The tablets present us with a picture of variable literacy among the inhabitants of Pompeii. In Tablet 32, a Latin text is written in Greek letters. In other tablets, their writers do not always display complete competence in Latin. H79 in particular betrays some confusion as to how to designate Roman numerals and adopts idiosyncratic spelling. The fact that women never write for themselves is not, however, a sign of their illiteracy, but reflects their legal status (specifically the requirement that a legal guardian, or tutor, authorize a woman’s participation in a business deal of this kind: compare H38). Consequently, there would be no point in a woman writing in the first person that she is releasing the banker from his promised contract with her for payment of the proceeds of an auction, since she did not herself possess the legal right to do so. By contrast, one of the so-called Murecine Tablets (TP 46 + 44) or Archive of the Sulpicii (found just outside Pompeii but relating to business affairs in Puteoli) documents a slave writing on his master’s orders ‘because he says he is illiterate’.

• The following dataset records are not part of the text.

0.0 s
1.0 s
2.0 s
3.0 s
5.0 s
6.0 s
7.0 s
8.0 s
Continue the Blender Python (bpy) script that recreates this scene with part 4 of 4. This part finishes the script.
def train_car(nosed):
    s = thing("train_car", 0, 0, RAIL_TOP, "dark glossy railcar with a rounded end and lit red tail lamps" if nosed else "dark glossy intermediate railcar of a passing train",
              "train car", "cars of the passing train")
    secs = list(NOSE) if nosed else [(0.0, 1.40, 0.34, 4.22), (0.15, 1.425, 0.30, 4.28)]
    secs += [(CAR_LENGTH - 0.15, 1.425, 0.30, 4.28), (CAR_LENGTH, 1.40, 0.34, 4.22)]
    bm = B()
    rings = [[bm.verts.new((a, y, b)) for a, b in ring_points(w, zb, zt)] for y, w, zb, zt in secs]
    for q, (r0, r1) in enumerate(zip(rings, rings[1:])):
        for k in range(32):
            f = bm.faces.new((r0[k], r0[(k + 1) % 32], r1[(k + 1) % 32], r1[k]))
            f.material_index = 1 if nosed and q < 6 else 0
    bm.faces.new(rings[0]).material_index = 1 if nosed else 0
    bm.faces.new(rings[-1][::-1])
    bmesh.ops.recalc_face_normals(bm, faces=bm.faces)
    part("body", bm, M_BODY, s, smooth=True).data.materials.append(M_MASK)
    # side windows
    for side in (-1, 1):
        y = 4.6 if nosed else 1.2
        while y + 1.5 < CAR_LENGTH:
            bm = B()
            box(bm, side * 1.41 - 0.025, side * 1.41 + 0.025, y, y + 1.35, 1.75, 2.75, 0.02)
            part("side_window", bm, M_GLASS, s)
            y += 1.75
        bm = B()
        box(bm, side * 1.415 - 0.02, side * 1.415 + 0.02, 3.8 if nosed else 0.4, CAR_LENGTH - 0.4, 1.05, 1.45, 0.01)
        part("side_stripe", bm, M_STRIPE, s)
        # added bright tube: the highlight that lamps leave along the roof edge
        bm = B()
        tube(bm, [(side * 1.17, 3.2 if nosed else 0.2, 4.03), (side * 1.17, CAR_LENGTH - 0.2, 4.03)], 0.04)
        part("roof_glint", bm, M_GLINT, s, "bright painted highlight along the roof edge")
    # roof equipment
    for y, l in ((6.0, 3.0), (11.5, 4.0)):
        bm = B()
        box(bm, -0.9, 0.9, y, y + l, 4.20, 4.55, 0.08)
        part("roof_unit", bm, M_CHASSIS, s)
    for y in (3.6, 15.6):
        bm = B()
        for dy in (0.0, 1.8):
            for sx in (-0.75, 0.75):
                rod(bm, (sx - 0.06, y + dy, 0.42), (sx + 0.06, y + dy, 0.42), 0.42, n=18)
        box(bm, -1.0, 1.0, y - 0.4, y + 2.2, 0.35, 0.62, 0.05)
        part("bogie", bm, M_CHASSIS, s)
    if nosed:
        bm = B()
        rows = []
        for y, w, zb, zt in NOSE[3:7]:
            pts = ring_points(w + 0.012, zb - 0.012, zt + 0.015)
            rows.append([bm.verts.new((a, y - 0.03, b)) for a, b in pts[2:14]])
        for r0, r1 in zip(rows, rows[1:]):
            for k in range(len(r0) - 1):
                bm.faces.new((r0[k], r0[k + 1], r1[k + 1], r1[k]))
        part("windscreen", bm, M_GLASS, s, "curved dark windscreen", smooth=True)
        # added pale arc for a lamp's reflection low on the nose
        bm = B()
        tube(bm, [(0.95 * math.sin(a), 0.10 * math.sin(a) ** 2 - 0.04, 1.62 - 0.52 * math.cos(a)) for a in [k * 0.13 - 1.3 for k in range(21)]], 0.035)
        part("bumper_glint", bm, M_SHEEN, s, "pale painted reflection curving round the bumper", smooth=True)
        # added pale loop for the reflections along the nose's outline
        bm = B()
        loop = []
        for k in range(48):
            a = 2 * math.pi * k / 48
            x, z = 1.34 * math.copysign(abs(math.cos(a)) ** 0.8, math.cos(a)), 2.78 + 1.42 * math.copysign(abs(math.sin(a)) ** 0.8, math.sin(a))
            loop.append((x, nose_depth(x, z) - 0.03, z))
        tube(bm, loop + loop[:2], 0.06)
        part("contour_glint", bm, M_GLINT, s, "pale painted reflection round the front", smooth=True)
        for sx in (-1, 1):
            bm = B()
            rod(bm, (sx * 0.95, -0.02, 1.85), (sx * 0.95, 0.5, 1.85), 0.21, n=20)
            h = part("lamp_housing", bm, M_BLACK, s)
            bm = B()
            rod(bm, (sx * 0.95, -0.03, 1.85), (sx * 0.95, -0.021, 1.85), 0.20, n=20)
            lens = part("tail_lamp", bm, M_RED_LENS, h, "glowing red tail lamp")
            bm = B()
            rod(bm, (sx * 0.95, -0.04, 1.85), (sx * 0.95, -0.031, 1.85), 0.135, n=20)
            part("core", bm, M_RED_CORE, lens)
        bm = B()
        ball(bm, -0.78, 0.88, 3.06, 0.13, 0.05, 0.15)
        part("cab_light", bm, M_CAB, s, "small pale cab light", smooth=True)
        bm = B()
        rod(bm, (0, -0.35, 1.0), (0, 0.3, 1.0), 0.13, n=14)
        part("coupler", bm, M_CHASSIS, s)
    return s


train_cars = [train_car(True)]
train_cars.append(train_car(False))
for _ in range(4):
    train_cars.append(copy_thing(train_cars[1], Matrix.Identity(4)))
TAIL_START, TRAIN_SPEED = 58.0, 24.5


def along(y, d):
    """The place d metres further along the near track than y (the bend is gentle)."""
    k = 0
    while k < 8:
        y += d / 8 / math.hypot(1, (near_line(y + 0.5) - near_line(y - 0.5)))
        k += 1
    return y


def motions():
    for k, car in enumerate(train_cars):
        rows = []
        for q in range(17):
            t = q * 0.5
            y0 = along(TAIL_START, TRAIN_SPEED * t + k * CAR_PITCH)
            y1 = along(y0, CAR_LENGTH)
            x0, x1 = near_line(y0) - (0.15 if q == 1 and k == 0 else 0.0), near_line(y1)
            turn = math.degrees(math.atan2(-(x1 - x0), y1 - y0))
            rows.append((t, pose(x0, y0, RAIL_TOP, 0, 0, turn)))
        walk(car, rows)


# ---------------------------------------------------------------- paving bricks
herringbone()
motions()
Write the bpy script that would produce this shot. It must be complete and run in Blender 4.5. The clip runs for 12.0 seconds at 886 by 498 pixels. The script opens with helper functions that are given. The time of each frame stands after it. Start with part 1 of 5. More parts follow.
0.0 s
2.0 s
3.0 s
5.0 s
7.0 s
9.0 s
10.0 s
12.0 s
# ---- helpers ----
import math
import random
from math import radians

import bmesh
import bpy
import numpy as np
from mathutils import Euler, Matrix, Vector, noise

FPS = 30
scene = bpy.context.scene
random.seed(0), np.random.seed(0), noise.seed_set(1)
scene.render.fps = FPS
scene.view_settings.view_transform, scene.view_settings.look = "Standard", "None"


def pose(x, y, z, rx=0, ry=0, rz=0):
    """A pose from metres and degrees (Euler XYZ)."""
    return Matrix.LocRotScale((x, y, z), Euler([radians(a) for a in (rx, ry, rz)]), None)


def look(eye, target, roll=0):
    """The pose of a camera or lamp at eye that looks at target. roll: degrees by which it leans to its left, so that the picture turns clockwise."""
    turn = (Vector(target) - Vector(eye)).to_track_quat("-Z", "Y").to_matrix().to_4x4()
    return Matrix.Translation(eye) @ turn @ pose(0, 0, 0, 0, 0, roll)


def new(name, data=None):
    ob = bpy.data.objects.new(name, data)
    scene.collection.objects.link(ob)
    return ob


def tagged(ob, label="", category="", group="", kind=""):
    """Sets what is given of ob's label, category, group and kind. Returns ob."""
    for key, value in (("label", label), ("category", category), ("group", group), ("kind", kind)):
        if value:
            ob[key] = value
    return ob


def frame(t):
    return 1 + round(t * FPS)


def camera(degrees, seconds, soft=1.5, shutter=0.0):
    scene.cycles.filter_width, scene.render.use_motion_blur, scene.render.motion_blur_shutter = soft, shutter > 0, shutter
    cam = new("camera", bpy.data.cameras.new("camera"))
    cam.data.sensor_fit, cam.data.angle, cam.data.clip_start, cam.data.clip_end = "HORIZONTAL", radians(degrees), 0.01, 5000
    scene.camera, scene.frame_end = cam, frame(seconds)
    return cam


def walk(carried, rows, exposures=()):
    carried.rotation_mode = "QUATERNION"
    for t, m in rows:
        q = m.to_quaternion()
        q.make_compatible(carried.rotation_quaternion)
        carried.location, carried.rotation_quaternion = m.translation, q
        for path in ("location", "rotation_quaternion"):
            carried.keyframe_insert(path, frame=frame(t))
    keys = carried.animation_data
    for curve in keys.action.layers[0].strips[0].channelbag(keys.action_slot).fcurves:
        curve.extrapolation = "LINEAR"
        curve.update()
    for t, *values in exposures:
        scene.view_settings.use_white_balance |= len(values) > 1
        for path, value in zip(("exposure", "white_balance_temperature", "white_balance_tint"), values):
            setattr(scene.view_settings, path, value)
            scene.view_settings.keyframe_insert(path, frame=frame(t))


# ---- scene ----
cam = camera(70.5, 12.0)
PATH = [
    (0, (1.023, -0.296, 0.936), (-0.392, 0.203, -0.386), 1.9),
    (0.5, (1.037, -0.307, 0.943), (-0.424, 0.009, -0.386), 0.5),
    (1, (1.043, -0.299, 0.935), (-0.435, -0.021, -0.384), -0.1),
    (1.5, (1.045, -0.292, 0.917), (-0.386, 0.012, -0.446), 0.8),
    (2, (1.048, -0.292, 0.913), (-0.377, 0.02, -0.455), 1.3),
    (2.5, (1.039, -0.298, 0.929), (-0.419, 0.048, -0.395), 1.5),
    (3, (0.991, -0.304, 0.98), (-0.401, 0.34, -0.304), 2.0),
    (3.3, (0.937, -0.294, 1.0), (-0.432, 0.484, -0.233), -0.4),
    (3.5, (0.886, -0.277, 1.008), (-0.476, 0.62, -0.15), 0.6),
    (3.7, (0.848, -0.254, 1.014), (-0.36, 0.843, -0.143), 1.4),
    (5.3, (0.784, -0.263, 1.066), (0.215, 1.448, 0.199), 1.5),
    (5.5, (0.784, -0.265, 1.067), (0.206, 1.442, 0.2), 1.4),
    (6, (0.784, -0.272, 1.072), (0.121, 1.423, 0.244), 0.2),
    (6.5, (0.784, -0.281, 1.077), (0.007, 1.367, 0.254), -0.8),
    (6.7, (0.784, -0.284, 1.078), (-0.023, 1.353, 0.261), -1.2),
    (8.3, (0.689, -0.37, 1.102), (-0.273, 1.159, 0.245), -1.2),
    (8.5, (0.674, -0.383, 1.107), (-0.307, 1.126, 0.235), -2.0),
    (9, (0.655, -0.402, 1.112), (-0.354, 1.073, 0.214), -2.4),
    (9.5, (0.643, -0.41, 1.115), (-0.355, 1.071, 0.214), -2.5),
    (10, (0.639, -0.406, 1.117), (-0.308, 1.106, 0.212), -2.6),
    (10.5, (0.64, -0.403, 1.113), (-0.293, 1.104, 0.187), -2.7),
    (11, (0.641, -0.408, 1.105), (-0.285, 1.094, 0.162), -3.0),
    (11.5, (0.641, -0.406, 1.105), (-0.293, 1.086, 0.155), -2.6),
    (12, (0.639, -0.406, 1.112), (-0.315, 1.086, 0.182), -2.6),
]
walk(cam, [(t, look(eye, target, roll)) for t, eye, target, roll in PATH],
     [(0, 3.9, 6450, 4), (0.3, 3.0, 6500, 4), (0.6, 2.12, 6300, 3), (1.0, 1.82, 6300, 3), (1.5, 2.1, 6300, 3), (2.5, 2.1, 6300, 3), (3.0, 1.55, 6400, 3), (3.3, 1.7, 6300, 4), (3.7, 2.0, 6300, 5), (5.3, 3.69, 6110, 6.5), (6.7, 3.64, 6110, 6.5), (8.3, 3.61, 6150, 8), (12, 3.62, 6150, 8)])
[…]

Sixteen tablets record business between Iucundus and the town (e. g. H81—82). These contain receipts written by a public slave acknowledging that Iucundus has paid sums due to the town. Since they are signed by the public slave in receipt of the money, they are witnessed by only three or four individuals, including at least one duumvir. Payments relate to tax on a fullery for five years, ad 56—61 (H81: tablets 141—4), to the leasing from the town of a farm, the fundus Audianus (tablets 138—40), and to the collection of tax on pasturage, ad 56—61 (tablets 145—7) and on the market (H82), perhaps paid for setting up a stall. Iucundus may have been leasing the fullery and farm from the town for his own benefit or may have been collecting rental payments from a third party.